═════ Collected data ═════

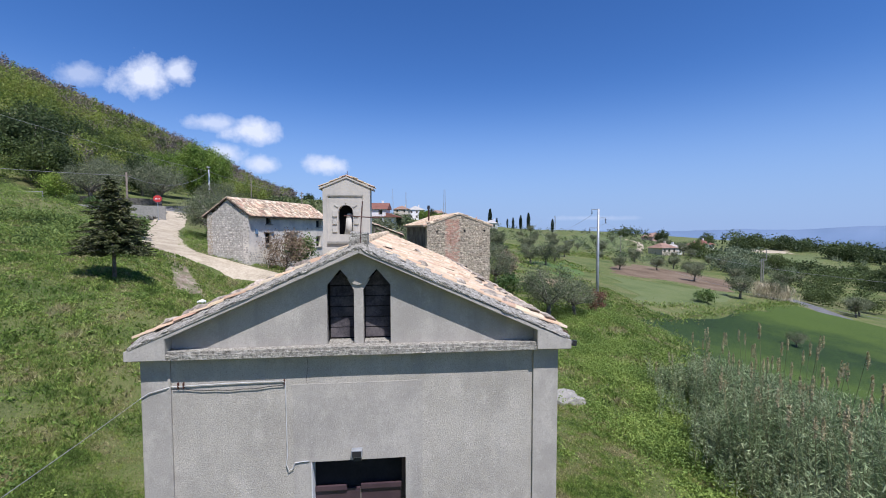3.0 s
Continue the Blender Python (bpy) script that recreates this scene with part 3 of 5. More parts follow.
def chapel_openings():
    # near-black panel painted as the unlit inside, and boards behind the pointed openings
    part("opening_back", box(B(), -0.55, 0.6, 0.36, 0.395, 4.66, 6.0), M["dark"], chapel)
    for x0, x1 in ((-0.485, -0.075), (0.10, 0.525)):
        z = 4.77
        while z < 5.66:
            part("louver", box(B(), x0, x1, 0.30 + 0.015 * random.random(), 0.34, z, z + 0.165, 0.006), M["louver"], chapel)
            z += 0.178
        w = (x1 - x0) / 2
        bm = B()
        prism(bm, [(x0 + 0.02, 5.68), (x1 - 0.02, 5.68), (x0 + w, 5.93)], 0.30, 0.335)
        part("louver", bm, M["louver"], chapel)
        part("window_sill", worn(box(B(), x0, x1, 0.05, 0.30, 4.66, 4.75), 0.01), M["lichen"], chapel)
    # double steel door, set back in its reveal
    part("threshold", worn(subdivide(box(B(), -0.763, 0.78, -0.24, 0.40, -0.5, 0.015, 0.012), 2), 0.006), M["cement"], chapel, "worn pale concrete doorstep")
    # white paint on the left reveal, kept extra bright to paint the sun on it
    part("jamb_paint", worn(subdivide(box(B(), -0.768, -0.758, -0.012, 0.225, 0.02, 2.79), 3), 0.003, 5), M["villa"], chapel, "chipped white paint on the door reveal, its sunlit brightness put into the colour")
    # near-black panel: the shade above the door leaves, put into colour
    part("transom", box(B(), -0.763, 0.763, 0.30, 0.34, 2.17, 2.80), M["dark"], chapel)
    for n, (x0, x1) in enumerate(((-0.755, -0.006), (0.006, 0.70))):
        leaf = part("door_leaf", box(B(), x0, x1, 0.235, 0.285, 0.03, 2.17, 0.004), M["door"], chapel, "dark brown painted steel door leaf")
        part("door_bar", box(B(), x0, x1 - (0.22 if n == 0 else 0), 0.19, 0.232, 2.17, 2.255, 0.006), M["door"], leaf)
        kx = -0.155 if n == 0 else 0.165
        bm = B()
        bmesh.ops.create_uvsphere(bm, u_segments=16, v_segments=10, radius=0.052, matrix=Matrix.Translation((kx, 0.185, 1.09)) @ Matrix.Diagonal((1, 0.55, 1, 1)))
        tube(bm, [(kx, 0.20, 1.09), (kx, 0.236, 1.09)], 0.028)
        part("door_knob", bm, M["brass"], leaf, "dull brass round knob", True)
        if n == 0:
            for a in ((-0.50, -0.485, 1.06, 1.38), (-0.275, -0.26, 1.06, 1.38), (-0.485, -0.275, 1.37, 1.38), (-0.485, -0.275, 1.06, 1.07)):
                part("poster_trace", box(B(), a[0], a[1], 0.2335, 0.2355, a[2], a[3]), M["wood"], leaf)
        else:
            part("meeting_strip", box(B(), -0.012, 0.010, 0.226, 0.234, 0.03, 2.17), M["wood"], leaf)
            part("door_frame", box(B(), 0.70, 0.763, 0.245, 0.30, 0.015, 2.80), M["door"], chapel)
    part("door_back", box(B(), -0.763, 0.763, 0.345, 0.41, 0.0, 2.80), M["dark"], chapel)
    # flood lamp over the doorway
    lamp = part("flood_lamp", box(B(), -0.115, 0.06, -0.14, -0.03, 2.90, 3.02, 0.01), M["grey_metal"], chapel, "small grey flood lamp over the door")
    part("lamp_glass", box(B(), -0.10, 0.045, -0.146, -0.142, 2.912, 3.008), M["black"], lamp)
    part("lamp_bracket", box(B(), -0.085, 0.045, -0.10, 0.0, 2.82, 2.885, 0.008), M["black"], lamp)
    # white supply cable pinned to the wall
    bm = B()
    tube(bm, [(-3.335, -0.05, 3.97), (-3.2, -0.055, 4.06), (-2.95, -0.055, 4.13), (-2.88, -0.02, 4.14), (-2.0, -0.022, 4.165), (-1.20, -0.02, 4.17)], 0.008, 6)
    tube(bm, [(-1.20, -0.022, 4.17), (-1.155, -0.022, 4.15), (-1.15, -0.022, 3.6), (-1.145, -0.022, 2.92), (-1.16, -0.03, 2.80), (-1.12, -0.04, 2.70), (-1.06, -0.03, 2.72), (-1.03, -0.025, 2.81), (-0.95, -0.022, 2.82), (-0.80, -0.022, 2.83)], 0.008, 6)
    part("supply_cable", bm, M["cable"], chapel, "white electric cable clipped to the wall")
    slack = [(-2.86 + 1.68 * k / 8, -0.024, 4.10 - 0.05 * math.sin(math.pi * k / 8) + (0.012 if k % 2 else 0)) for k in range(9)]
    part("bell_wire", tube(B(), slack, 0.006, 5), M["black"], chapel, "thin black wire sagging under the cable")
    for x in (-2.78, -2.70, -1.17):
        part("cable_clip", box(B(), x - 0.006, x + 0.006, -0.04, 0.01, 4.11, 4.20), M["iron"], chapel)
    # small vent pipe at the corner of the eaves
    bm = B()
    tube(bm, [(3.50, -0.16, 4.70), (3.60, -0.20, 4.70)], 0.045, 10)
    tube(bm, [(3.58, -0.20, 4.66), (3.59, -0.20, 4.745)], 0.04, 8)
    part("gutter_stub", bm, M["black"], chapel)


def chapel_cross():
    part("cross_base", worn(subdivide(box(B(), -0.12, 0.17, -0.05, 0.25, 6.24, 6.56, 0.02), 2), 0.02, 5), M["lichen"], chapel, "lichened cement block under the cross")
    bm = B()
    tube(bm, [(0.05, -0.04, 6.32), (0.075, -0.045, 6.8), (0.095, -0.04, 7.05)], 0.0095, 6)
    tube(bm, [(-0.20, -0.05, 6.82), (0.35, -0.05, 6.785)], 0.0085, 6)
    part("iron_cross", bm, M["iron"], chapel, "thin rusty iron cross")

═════

Task prompt: Transcribe the material exactly, leaving every picture out.

Finished exercise:
3.0 s
Continue the Blender Python (bpy) script that recreates this scene with part 3 of 5. More parts follow.
def chapel_openings():
    # near-black panel painted as the unlit inside, and boards behind the pointed openings
    part("opening_back", box(B(), -0.55, 0.6, 0.36, 0.395, 4.66, 6.0), M["dark"], chapel)
    for x0, x1 in ((-0.485, -0.075), (0.10, 0.525)):
        z = 4.77
        while z < 5.66:
            part("louver", box(B(), x0, x1, 0.30 + 0.015 * random.random(), 0.34, z, z + 0.165, 0.006), M["louver"], chapel)
            z += 0.178
        w = (x1 - x0) / 2
        bm = B()
        prism(bm, [(x0 + 0.02, 5.68), (x1 - 0.02, 5.68), (x0 + w, 5.93)], 0.30, 0.335)
        part("louver", bm, M["louver"], chapel)
        part("window_sill", worn(box(B(), x0, x1, 0.05, 0.30, 4.66, 4.75), 0.01), M["lichen"], chapel)
    # double steel door, set back in its reveal
    part("threshold", worn(subdivide(box(B(), -0.763, 0.78, -0.24, 0.40, -0.5, 0.015, 0.012), 2), 0.006), M["cement"], chapel, "worn pale concrete doorstep")
    # white paint on the left reveal, kept extra bright to paint the sun on it
    part("jamb_paint", worn(subdivide(box(B(), -0.768, -0.758, -0.012, 0.225, 0.02, 2.79), 3), 0.003, 5), M["villa"], chapel, "chipped white paint on the door reveal, its sunlit brightness put into the colour")
    # near-black panel: the shade above the door leaves, put into colour
    part("transom", box(B(), -0.763, 0.763, 0.30, 0.34, 2.17, 2.80), M["dark"], chapel)
    for n, (x0, x1) in enumerate(((-0.755, -0.006), (0.006, 0.70))):
        leaf = part("door_leaf", box(B(), x0, x1, 0.235, 0.285, 0.03, 2.17, 0.004), M["door"], chapel, "dark brown painted steel door leaf")
        part("door_bar", box(B(), x0, x1 - (0.22 if n == 0 else 0), 0.19, 0.232, 2.17, 2.255, 0.006), M["door"], leaf)
        kx = -0.155 if n == 0 else 0.165
        bm = B()
        bmesh.ops.create_uvsphere(bm, u_segments=16, v_segments=10, radius=0.052, matrix=Matrix.Translation((kx, 0.185, 1.09)) @ Matrix.Diagonal((1, 0.55, 1, 1)))
        tube(bm, [(kx, 0.20, 1.09), (kx, 0.236, 1.09)], 0.028)
        part("door_knob", bm, M["brass"], leaf, "dull brass round knob", True)
        if n == 0:
            for a in ((-0.50, -0.485, 1.06, 1.38), (-0.275, -0.26, 1.06, 1.38), (-0.485, -0.275, 1.37, 1.38), (-0.485, -0.275, 1.06, 1.07)):
                part("poster_trace", box(B(), a[0], a[1], 0.2335, 0.2355, a[2], a[3]), M["wood"], leaf)
        else:
            part("meeting_strip", box(B(), -0.012, 0.010, 0.226, 0.234, 0.03, 2.17), M["wood"], leaf)
            part("door_frame", box(B(), 0.70, 0.763, 0.245, 0.30, 0.015, 2.80), M["door"], chapel)
    part("door_back", box(B(), -0.763, 0.763, 0.345, 0.41, 0.0, 2.80), M["dark"], chapel)
    # flood lamp over the doorway
    lamp = part("flood_lamp", box(B(), -0.115, 0.06, -0.14, -0.03, 2.90, 3.02, 0.01), M["grey_metal"], chapel, "small grey flood lamp over the door")
    part("lamp_glass", box(B(), -0.10, 0.045, -0.146, -0.142, 2.912, 3.008), M["black"], lamp)
    part("lamp_bracket", box(B(), -0.085, 0.045, -0.10, 0.0, 2.82, 2.885, 0.008), M["black"], lamp)
    # white supply cable pinned to the wall
    bm = B()
    tube(bm, [(-3.335, -0.05, 3.97), (-3.2, -0.055, 4.06), (-2.95, -0.055, 4.13), (-2.88, -0.02, 4.14), (-2.0, -0.022, 4.165), (-1.20, -0.02, 4.17)], 0.008, 6)
    tube(bm, [(-1.20, -0.022, 4.17), (-1.155, -0.022, 4.15), (-1.15, -0.022, 3.6), (-1.145, -0.022, 2.92), (-1.16, -0.03, 2.80), (-1.12, -0.04, 2.70), (-1.06, -0.03, 2.72), (-1.03, -0.025, 2.81), (-0.95, -0.022, 2.82), (-0.80, -0.022, 2.83)], 0.008, 6)
    part("supply_cable", bm, M["cable"], chapel, "white electric cable clipped to the wall")
    slack = [(-2.86 + 1.68 * k / 8, -0.024, 4.10 - 0.05 * math.sin(math.pi * k / 8) + (0.012 if k % 2 else 0)) for k in range(9)]
    part("bell_wire", tube(B(), slack, 0.006, 5), M["black"], chapel, "thin black wire sagging under the cable")
    for x in (-2.78, -2.70, -1.17):
        part("cable_clip", box(B(), x - 0.006, x + 0.006, -0.04, 0.01, 4.11, 4.20), M["iron"], chapel)
    # small vent pipe at the corner of the eaves
    bm = B()
    tube(bm, [(3.50, -0.16, 4.70), (3.60, -0.20, 4.70)], 0.045, 10)
    tube(bm, [(3.58, -0.20, 4.66), (3.59, -0.20, 4.745)], 0.04, 8)
    part("gutter_stub", bm, M["black"], chapel)


def chapel_cross():
    part("cross_base", worn(subdivide(box(B(), -0.12, 0.17, -0.05, 0.25, 6.24, 6.56, 0.02), 2), 0.02, 5), M["lichen"], chapel, "lichened cement block under the cross")
    bm = B()
    tube(bm, [(0.05, -0.04, 6.32), (0.075, -0.045, 6.8), (0.095, -0.04, 7.05)], 0.0095, 6)
    tube(bm, [(-0.20, -0.05, 6.82), (0.35, -0.05, 6.785)], 0.0085, 6)
    part("iron_cross", bm, M["iron"], chapel, "thin rusty iron cross")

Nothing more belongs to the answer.